Combining the String and Path/PathName interfaces on the same object leads to awkwardness, because we have to then also make a choice about where to put methods that actually manipulate filesystem objects, like exists, copy, rmdir, and chmod. Putting them on String more or less requires adding the word path to the names to disambiguate and clarify their purpose and avoid naming collisions. It starts to feel like this isn’t really String’s job.

On the other hand, keeping them separate on File as they are now is also unsatisfying, because we also have some filesystem-touching functions on both String (pathMatch) and PathName (files). Plus, these methods on File are pretty unwieldy, just compare File.exists(p) to p.exists for example. After all, if we have a PathName object, it typically represents some possible past, present, or future object on the filesystem that we likely want to interact with.

In my opinion, most of the current awkwardness with PathName comes from the fact that it does not offer a very full interface, and also has bad support throughout the rest of the class library. Neither of these are really problems with the general concept of a Path type which is separate from a String type, just the implementation.

In summary, I think moving all FS ops from File and String to PathName would be a better long term solution than migrating PathName to String regardless of whether File’s ops are kept in File or also moved to String. That is, if any such migration is being considered at all. This would be a complicated migration regardless of how it’s done. Another option would be to start fresh with a more accurately named Path class; if we were going to migrate lots of FS ops there it would be worth it to get the name right, I think.

Btw, I only listed C++ and Python above because I’m most familiar with those. I’d be happy to hear if there are path manipulation paradigms in other languages that people think are worth of praise or imitation.

hemiketal · January 26, 2021, 5:26pm

I have created many bugs in my code working with paths because how the last slash is handled by some methods of PathName

PathName("/etc/cron.d").isFolder; // -> true
PathName("/etc/cron.d").pathOnly; // -> /etc/
PathName("/etc/cron.d/").pathOnly; // -> /etc/cron.d/

I often end up writing a function to normalize the path and add/remove a last slash or not depending if it’s an actual folder. Also there is no method to normalize a path, removing double slash, dots and useless double dots.

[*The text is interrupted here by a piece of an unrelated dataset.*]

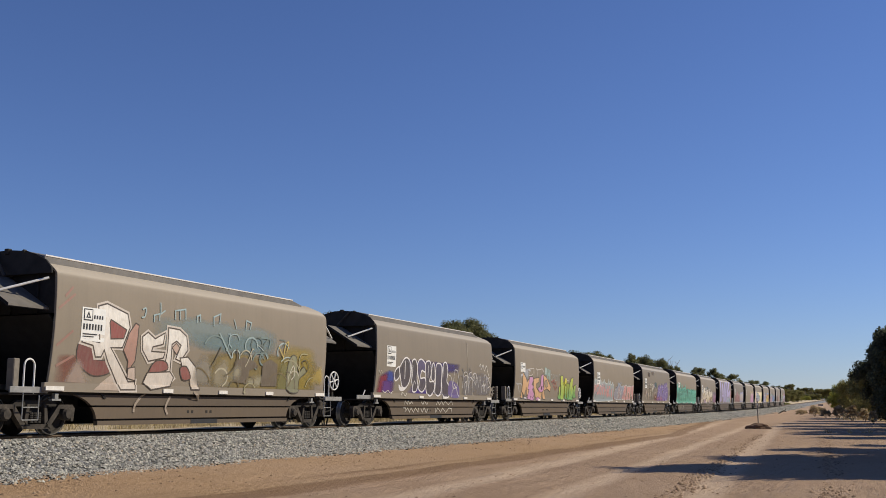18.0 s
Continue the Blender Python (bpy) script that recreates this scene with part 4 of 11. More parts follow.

I have tried to write it based on python equivalent (os.path. normpath) but it is not trivial.

jamshark70 · January 26, 2021, 10:30pm

As a quick response to Brian – indeed, my issue is that it’s unclear where to go for path operations and that the operations are inconsistently divided among multiple classes (such as in the cited issue, where PathName doesn’t have standardizePath ).

If the statement was extreme, it’s because sometimes we just get used to these interfaces being thrown around not very carefully – rather than giving the advice just to convert to a string before standardizing, I was pointing out that the reason for user confusion was because of an inconsistent design (and it had the intended effect of drawing attention to the inconsistency).

I’d have no problem with consolidating these under PathName. I suppose we could even maintain backwards compatibility by having current string methods convert to a PathName, keeping the manipulations in PathName, and then automatically string-ifying for OSC messages and (Sound)File operations.

IOW no objections here – thanks, Brian, for picking up on it

hjh

catniptwinz · January 27, 2021, 12:19am

FWIW as a user I’m happy to see that this has come up; it’s an unintuitive rough edge of sclang that still regularly sends me back to the documentation even after seven years with SC. I’m also broadly in agreement with Brian’s proposal.

VIRTUALDOG · January 28, 2021, 11:05am

glad others agree this is a good direction ^^

yes, this is not a trivial thing to do, fortunately C++'s std::filesystem has standardized functions for doing it, like canonical() and lexically_normal(). i don’t know enough about this API to say the best thing would be to just copy it wholesale in SC, but it has gone through a lot of rounds of design as a boost library, plus ISO standardization following that. It’s at least something to look to for inspiration. The good news is that having it available means implementing a robust and flexible filesystem library in SC is relatively easy.